Because of this façade, Hotel KUST in Piteå won the Environment Prize of the year, awarded by the construction industry. And because of its interior, the hotel KUST – one of the main reasons for visiting Piteå – was named Northern Europe’s best new hotel and Northern Europe’s best boutique hotel by the World Luxury Hotel Awards.
A hotel of art
There are many design favourites in Swedish Lapland, and one of them is actually located in Tornedalen. Arthotel in Risudden is a kind of Swedish Sextantio, Albergo Diffuso. You know the story of Daniele Kihlgren, of Swedish descent, who came to an abandoned mountain village in Italian Abruzzo and decided to rebuild the entire mountain village Santo Stefano di Sessanio into a designer hotel. Gunhild Stensmyr came to Risudden in Tornedalen on a summer’s day. She was born in a neighbouring village, but like so many others, she and the rest of Sweden packed up and moved to the city in the 1960s. Gunhild worked at various museums and art galleries before eventually working her way down to Skåne, where she got homesick and went back up to Tornedalen. The Tolonen house in Risudden was empty. She bought it, then she bought the Wennberg house, and then three more houses. She has now renovated them all, with first-class design, and packaged them as a hotel experience that is both a visit to someone’s home and exclusive, spoiled luxury.

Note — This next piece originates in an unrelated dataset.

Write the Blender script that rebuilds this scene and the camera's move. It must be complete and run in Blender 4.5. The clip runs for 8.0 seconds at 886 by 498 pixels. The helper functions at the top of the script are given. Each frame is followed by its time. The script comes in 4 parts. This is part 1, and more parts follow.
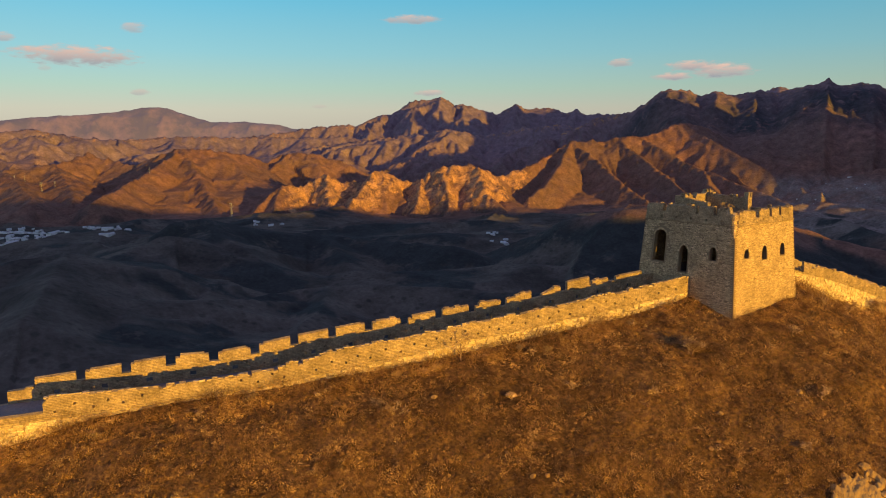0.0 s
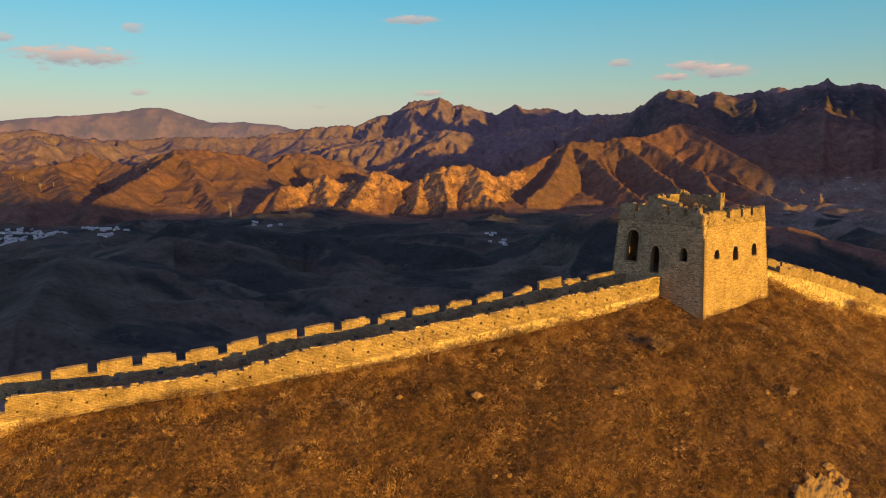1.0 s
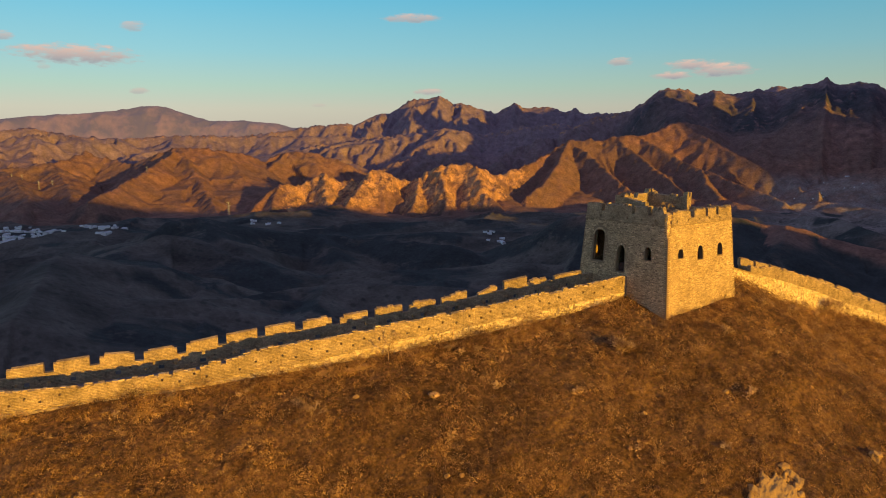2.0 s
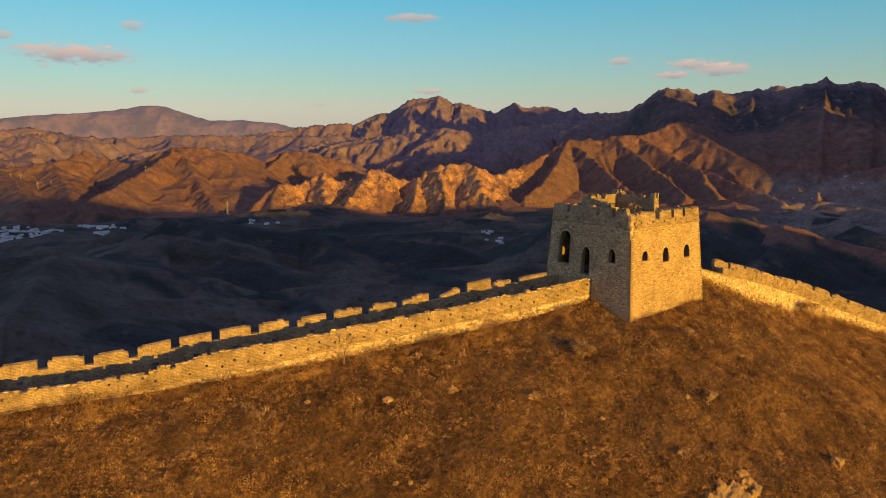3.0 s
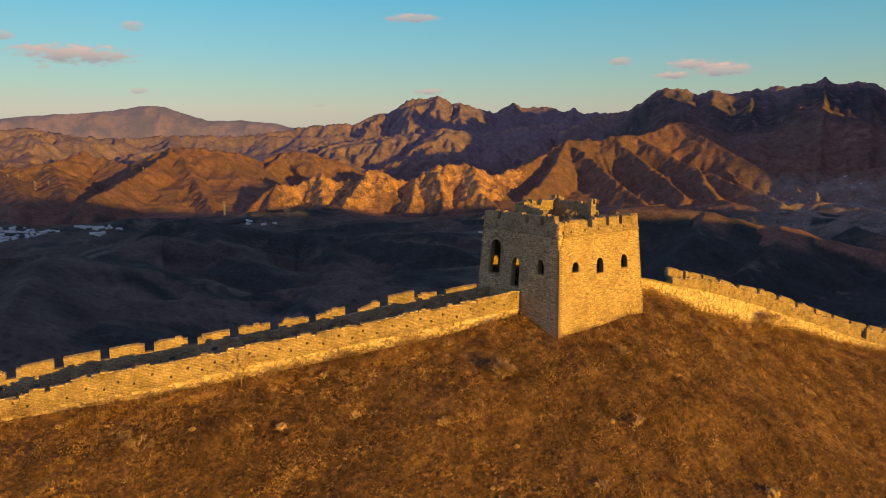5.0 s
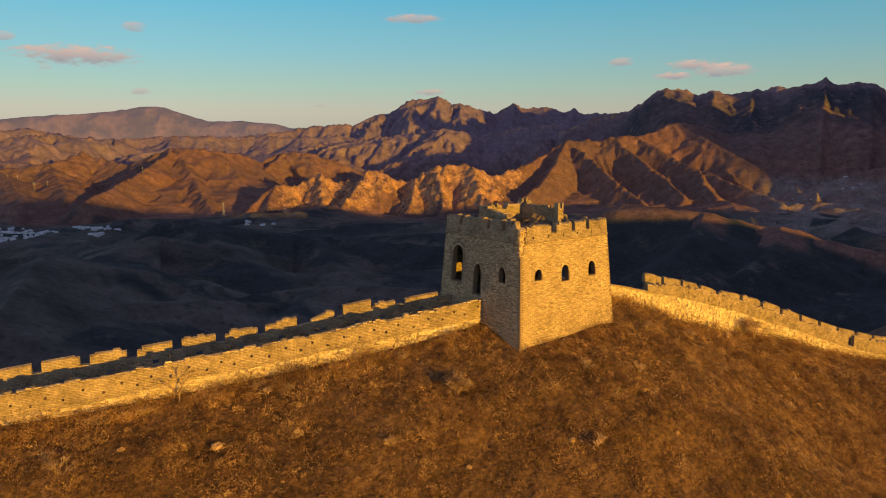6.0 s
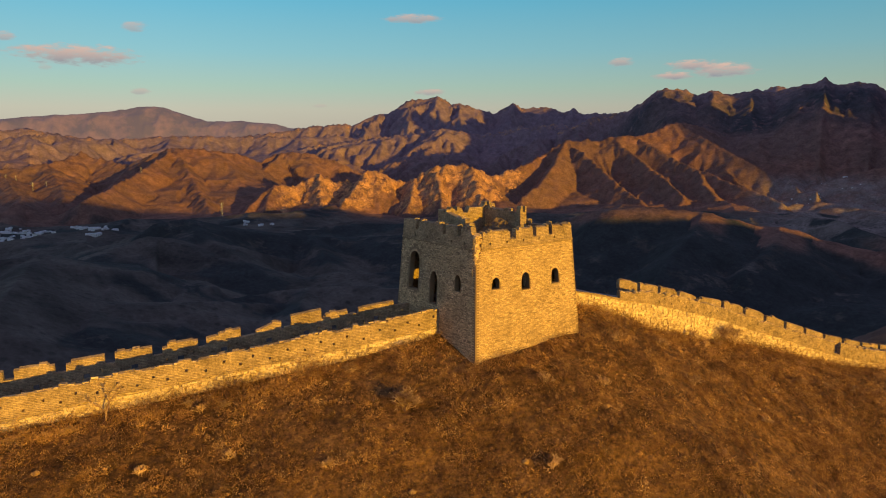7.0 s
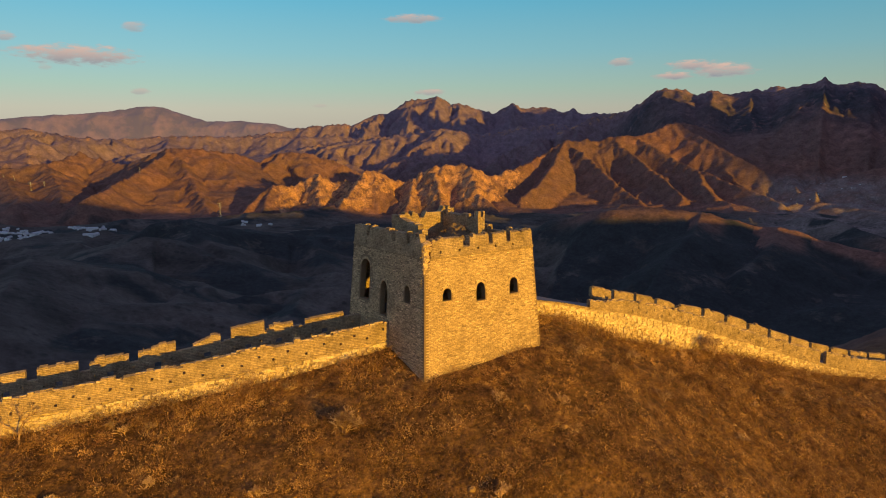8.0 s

— I’m not sure if luxury is the word for it, it’s not that kind of hotel. But I suppose it’s a kind of luxury to stay in a place where the hotel owner knows everyone, from the artists whose work is featured on the walls to the fisherman who provides you with Kalix vendace roe, says Gunhild.
— It’s that simple luxury of being surrounded by art and design, and at the same time bringing all of Tornedalen’s history and beauty across the threshold of the house.
— The experience shouldn’t end just because you enter the house; it should be reinforced. That’s why art exists.
With art and a genuine countryside-feel as stepping stones, Gundhild Stensmyr has created a unique, yet holistic experience that holds both good food and great activities.